Pull every line that holds the word "Python" from the entries.

* **Records to process**:
· · · ·

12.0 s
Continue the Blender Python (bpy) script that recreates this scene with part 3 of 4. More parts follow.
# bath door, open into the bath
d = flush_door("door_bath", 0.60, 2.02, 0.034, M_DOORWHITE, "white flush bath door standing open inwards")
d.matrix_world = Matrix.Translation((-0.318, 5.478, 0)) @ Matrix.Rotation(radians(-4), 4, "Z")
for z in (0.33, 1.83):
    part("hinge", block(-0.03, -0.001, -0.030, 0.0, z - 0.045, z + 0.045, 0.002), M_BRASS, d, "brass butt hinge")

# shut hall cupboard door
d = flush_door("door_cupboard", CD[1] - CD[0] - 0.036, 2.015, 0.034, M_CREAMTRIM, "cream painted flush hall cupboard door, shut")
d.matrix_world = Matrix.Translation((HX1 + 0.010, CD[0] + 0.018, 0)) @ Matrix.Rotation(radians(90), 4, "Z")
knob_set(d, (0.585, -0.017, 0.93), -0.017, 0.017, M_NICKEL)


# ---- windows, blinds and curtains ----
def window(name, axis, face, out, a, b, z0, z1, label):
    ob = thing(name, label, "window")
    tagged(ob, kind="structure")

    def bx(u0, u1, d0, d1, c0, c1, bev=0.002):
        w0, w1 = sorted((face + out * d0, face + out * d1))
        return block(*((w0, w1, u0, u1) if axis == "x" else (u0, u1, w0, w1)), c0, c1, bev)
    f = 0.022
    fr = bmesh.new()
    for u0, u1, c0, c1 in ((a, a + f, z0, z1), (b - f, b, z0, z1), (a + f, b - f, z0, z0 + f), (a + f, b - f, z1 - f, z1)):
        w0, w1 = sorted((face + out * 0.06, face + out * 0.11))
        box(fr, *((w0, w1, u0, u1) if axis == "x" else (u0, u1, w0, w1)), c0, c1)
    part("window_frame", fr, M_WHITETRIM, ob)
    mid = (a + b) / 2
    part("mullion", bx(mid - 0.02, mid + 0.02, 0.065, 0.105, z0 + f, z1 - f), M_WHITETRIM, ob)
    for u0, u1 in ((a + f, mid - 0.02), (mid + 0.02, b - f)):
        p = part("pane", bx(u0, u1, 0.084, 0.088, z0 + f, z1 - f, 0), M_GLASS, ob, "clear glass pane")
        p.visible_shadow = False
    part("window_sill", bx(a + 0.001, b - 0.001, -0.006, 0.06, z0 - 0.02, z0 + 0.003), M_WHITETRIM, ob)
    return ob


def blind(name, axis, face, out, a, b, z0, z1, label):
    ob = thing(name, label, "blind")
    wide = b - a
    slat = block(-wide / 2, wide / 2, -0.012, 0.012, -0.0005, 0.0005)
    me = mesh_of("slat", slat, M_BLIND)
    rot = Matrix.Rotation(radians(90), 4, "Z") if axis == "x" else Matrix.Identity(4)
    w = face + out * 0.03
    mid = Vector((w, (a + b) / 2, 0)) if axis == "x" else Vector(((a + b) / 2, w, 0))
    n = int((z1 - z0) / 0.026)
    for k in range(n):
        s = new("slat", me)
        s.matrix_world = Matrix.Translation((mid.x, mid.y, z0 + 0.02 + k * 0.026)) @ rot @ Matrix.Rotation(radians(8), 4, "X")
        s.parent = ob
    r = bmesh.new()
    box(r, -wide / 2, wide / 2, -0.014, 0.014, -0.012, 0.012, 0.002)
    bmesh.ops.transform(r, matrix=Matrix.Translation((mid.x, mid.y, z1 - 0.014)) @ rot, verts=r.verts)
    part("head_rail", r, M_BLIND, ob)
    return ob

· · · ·

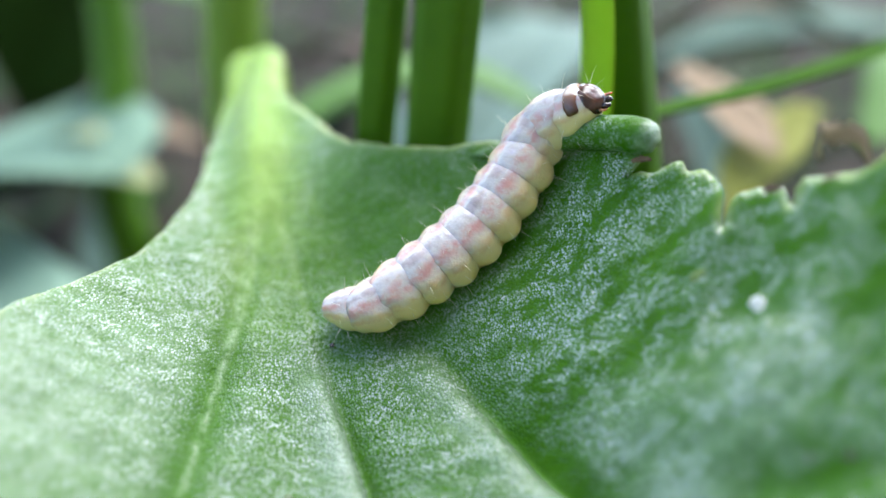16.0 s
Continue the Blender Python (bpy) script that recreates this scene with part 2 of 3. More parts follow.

· · · ·

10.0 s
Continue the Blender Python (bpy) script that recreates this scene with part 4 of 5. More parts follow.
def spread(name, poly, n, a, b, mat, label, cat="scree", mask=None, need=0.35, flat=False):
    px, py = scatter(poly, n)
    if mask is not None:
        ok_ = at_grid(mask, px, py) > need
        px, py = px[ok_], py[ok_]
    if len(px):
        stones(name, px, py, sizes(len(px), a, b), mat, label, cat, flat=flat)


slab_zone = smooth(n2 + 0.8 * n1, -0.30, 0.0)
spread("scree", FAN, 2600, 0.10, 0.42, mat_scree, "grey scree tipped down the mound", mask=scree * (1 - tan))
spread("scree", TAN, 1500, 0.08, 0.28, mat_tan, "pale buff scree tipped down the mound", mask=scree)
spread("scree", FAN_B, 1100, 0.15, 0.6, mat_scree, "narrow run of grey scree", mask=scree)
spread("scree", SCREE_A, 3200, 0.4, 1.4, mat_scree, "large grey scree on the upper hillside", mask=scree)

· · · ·

* **Full response**:
Continue the Blender Python (bpy) script that recreates this scene with part 3 of 4. More parts follow.
Continue the Blender Python (bpy) script that recreates this scene with part 2 of 3. More parts follow.
Continue the Blender Python (bpy) script that recreates this scene with part 4 of 5. More parts follow.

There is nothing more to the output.